Regulation of orotic acid biosynthesis and excretion induced by oral glutamine administration in mice.

Glutamine, the most abundant amino acid in blood and tissues, is degraded by the renal and splanchnic tissues, especially the small intestinal mucosa. Due to the activity of glutaminase, it may be broken down in these tissues and contribute to ammoniagenicity. Glutamine, either directly or through ammonia production, may act as a nitrogenous source for pyrimidine biosynthesis. We have evaluated the effect of glutamine on orotate metabolism in mice, by gavaging (ig) L-glutamine, 1.0 to 4.0 mmol/100 g of body wt/day, during 6 weeks of experimentation. Glutamine at doses of 2.5 to 4.0 mmol/100 g of body wt caused a significant increase in plasma ammonia and urinary orotate. The regulation of the orotic acid biosynthesis and excretion was studied by testing the effects of various inhibitors in mice force-fed with glutamine (4 mmol/100 g of body wt, ig). The orotic aciduria was insensitive to acivicin (1 and 5 mg/100 g of body wt, ip), a specific inhibitor of the cytoplasmic carbamyl phosphate synthetase-II, thus pointing toward the mitochondrion as the principal source of carbamyl phosphate.

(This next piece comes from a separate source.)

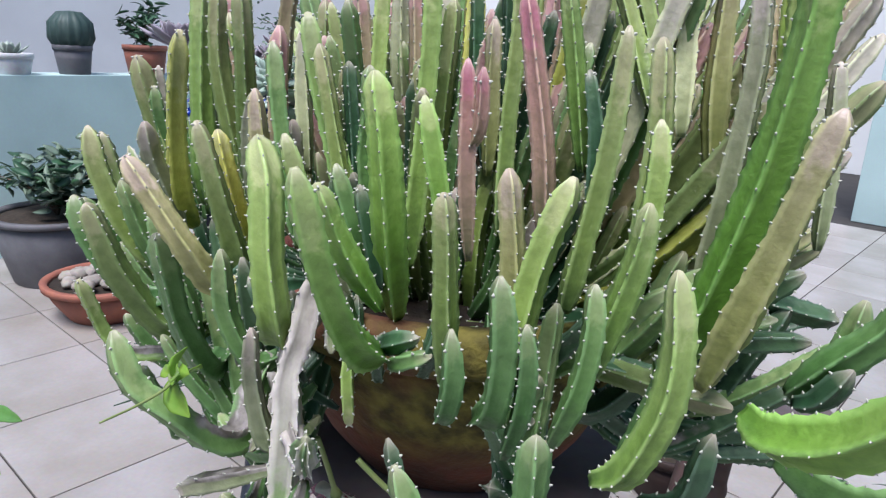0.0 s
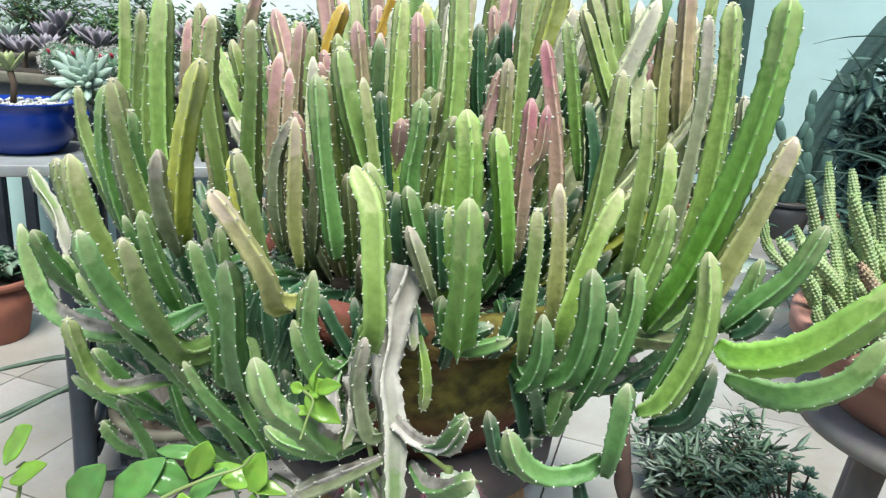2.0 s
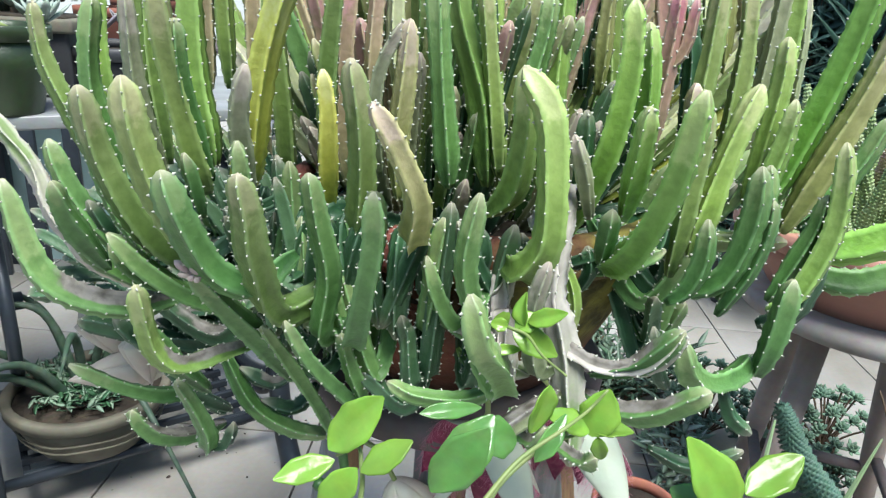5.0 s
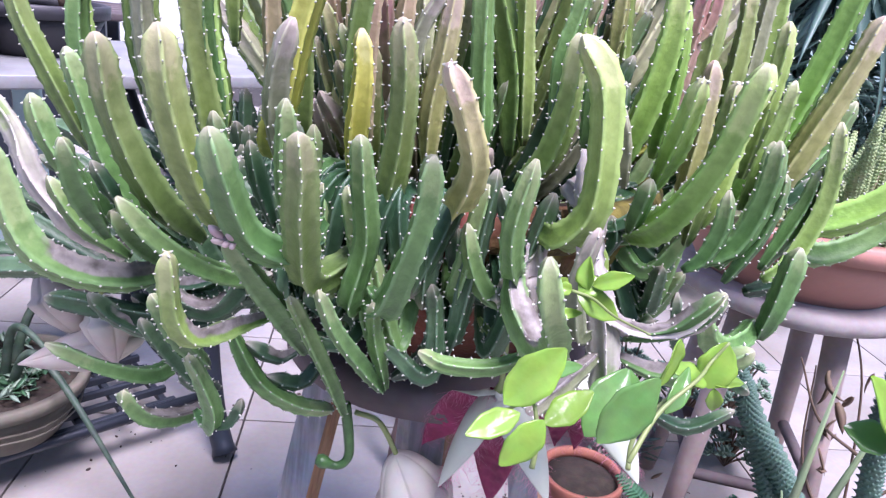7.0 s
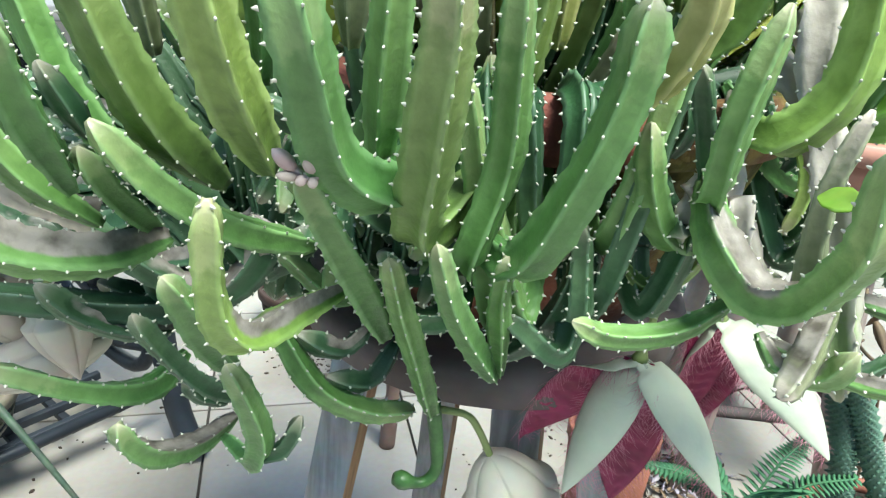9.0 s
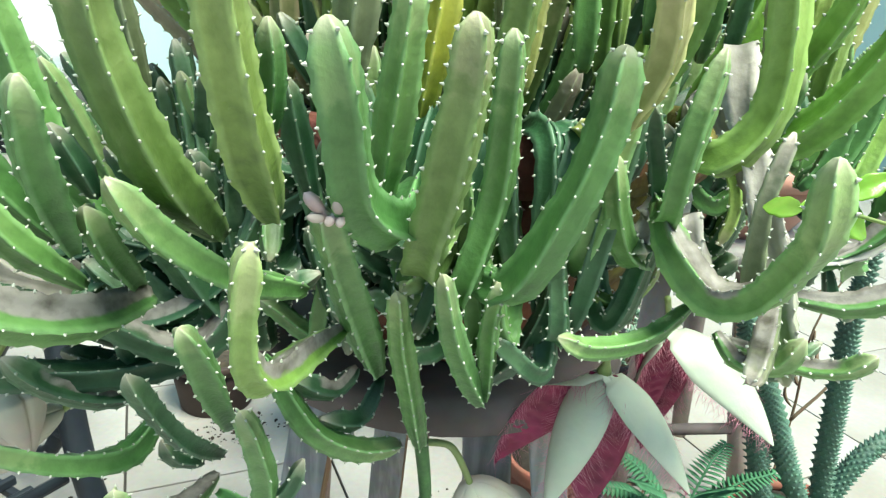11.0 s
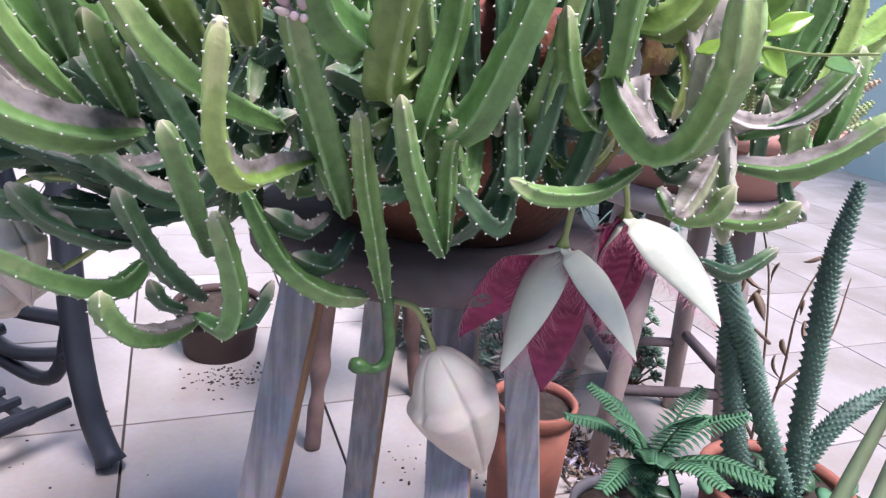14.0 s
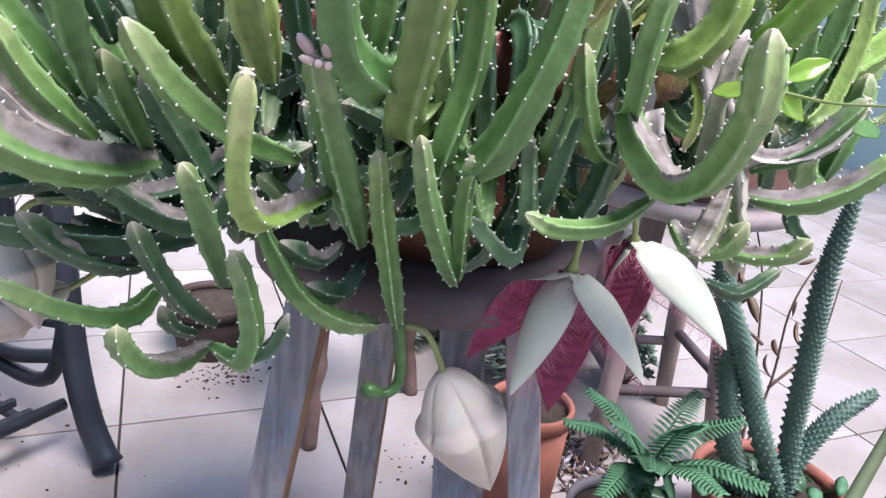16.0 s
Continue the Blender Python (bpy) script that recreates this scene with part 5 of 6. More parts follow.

Cycloheximide (15 and 100 mg/kg of body wt, ip) caused a significant decrease in urinary orotate indicating that the induction of orotate synthesis by glutamine may be associated with the translation of a specific protein. However, orotate excretion was significantly decreased by N-(phosphonoacetyl)-L-aspartate (PALA) (5 mg/100 g of body wt, ip) due to its inhibitory effect on the aspartate transcarbamylase activity. There was a significant increase of urinary orotate following ingestion of adenine supplemented diets (0.1% and 0.2%), suggesting the blockage of the utilization of orotate for nucleotide biosynthesis by glutamine. Since orotate synthesis may also be influenced by ornithine metabolism, we evaluated the effect of glutamine administration on various ornithine-metabolizing enzymes. There was a decrease in hepatic ornithine decarboxylase activity with no change in hepatic ornithine aminotransferase activity following the administration of glutamine. This observation indicates that an increased metabolic utilization of ornithine is not responsible for the increase in orotate excretion, which may be caused principally through an effect of glutamine on mitochondrial carbamyl phosphate synthesis.